どちらが正しいかやまちがいかは置いておくとして、ゲーム理論で見られるとすると、日本と韓国がなぐり合う(押し合う)ことになれば、日本に勝ち目があるとは必ずしも言い切れなくなる(正しいかどうかというのはわからないところがあるし、相手も勝とうとするのだから、日本が完ぺきに勝てる保証があるとは言えそうにない)

 政治の争点にするのは賢明ではない。日本の政府は、過去にたいしてもっと謙虚になるべきだ。韓国の大統領はそう言っている。

 最近になっておきたこととして、日本と韓国のあいだで、日本の自衛隊が韓国の海軍からレーダー照射を受けたとされることがある。これについても、韓国の大統領が言うように、日本のいまの与党をになう政治家がいたずらに政治の争点にしてしまっているのがうかがえる。

 日本と韓国という二つの国のあいだで、もめごとがおきていて、うまく行っていない。これをどうするかにおいて、個別に一つひとつを見て行くべきである。本来はそうだけど、個別ではなくて、ここではかりにひとまとめにできるとすると、一つには、日本が正しくて韓国がまちがっているというのがある。そうであるとしても、何をもってして成功と言えるのかについて、ゲーム理論を持ち出して見られる。

 いちばんうまい手は、日本が引いて、韓国も引くものだ。お互いにことを荒立てないで、穏便にものごとを解決して行く。これができるとすれば、お互いの国の政治家どうしが政治の能力を十分に用いることによってなすことができるものだ。

 日本が引くのではなく押すとして、韓国が引くのであれば、日本は韓国に勝ることができる。日本が正しくて、それを韓国が認める形になるとすれば、日本が勝って、韓国が負けるような形になる。

 日本が押すのだとすると、韓国も黙ってはいないとなって、韓国もまた押す。

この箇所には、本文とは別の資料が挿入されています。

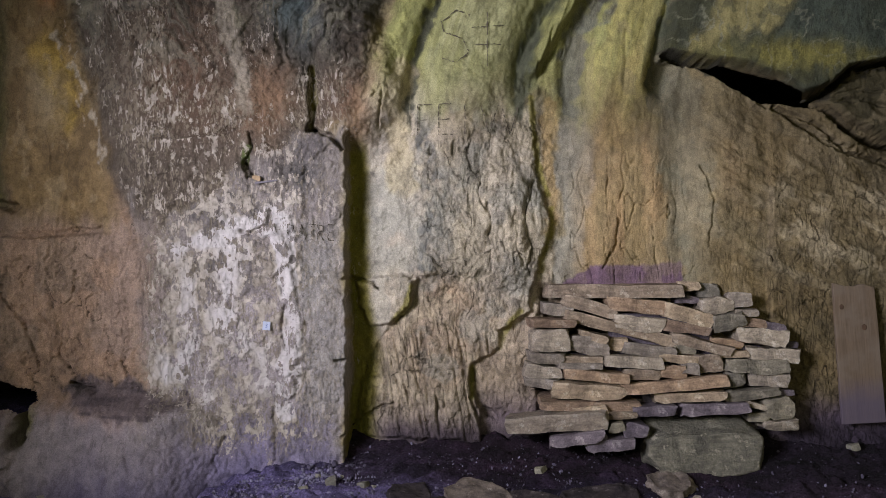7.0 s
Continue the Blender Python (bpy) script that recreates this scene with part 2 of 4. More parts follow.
def grid_object(name, x, y, z, material, pigment=None, traits=None, smooth=True, hole=None):
    """A sheet over the arrays x, y, z of one shape."""
    rows, cols = x.shape
    co = np.stack([x, y, z], -1).reshape(-1, 3).astype(np.float32)
    k = np.arange(rows * cols).reshape(rows, cols)
    q = np.stack([k[:-1, :-1], k[:-1, 1:], k[1:, 1:], k[1:, :-1]], -1).reshape(-1)
    if hole is not None:
        q = q.reshape(-1, 4)[~(hole[:-1, :-1] | hole[1:, 1:]).reshape(-1)].reshape(-1)
    data = bpy.data.meshes.new(name)
    data.vertices.add(len(co))
    data.vertices.foreach_set("co", co.ravel())
    data.loops.add(len(q))
    data.loops.foreach_set("vertex_index", q.astype(np.int32))
    n = len(q) // 4
    data.polygons.add(n)
    data.polygons.foreach_set("loop_start", np.arange(0, 4 * n, 4, dtype=np.int32))
    data.polygons.foreach_set("use_smooth", np.full(n, smooth))
    data.update(calc_edges=True)
    for key, value in (("pigment", pigment), ("traits", traits)):
        if value is not None:
            a = data.attributes.new(key, "FLOAT_COLOR", "POINT")
            rgba = np.ones((rows * cols, 4), np.float32)
            rgba[:, :3] = value.reshape(-1, 3)
            a.data.foreach_set("color", rgba.ravel())
    data.materials.append(material)
    return new(name, data)


# ---- the rock face: relief towards the camera (d) and pigment over x and z ----
PITCH = 0.0052
gx, gz_ = np.arange(-3.4, 3.4, PITCH), np.arange(-0.70, 2.9, PITCH)
WX, WZ = np.meshgrid(gx, gz_)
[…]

お互いに押すことになる。これはあらかじめ十分に想定できることであって、お互いに押し合うことは避けるべきではないだろうか。

 日本がかりに引いたとすると、そこに韓国がつけこんできて、韓国が押す。そうなると、韓国が勝って、日本が負けることになりかねない。しかし、必ずしもそうなるとは言えず、日本が引いたとすれば韓国も同じように引く見こみはある。そうなるように(相手も引いてくれるように)できるだけ持って行くのが、日本の政治家がなすべきことで、日本の益につなげられる。

 日本が押して、韓国もまた押すということになると、それによって日本の益になることは必ずしも見こみづらい。いったい日本はどこに着地させようとしているのかという話になる。

 日本が押して、韓国も押すことで、着地するところとしては、日本が負けて、韓国が勝つということもないではない。国際的なことに持ち込まれたら、欧米などの他の国々が日本の肩を持ってくれるという保証はない。国際的なことになって、日本が必ず有利になるという保証は持てず、不利になるということもある。どう転ぶかははっきりとはわからないものではあるが。

 韓国の大統領は、日本にたいして、日本の過去のことを含めて、謙虚になるべきだという。それはとりわけいまの日本の与党をになう政治家にとっては耳が痛いことだろう。謙虚とは反対のごう慢になっているから、受け入れがたいことだろう。日本が引くのではなく押したほうが、日本の大衆への受けはよい。

 上から目線で、日本の大衆という言い方をしてしまっているが、日本が押すということは、引くことよりも、勇ましいので、大衆への受けがよくなるのはある。しかしそこには危険性がつきまとう。その危険性があるのが心配だ。

 勇ましさと言っても、たんにうわべのものにすぎず、真の勇気というのは、引くことにあるのだと言いたい。もし本当に日本が正しくて韓国がまちがっているのであれば、押すというのも場合によってはとってよいかもしれないが、それでも隣国である韓国を打ち負かす(打ち負かそうとする)というのはあまりよいこととは言えそうにない。

 鏡に映したように、日本が押せば韓国も押すし、日本が引けば韓国も引く、ということがあるとすると、日本の出かたしだいということもあるだろう。日本が押すことによって、韓国が(日本と同じように)押すことをうながしてしまっているのだとすれば、自分で自分の首をしめてしまう。

 一つの見かたにすぎないものであって、まちがいなく正しいとは言えないかもしれないが、日本の国が損をしないように立ちふるまうために、日本の国が過去のことを含めて謙虚になるということも一つのやり方だ。謙虚になったら日本の国が損をすることが確実になるのではないから、試しにそうしてみる(引いてみる)のは損になることだとは言えそうにない。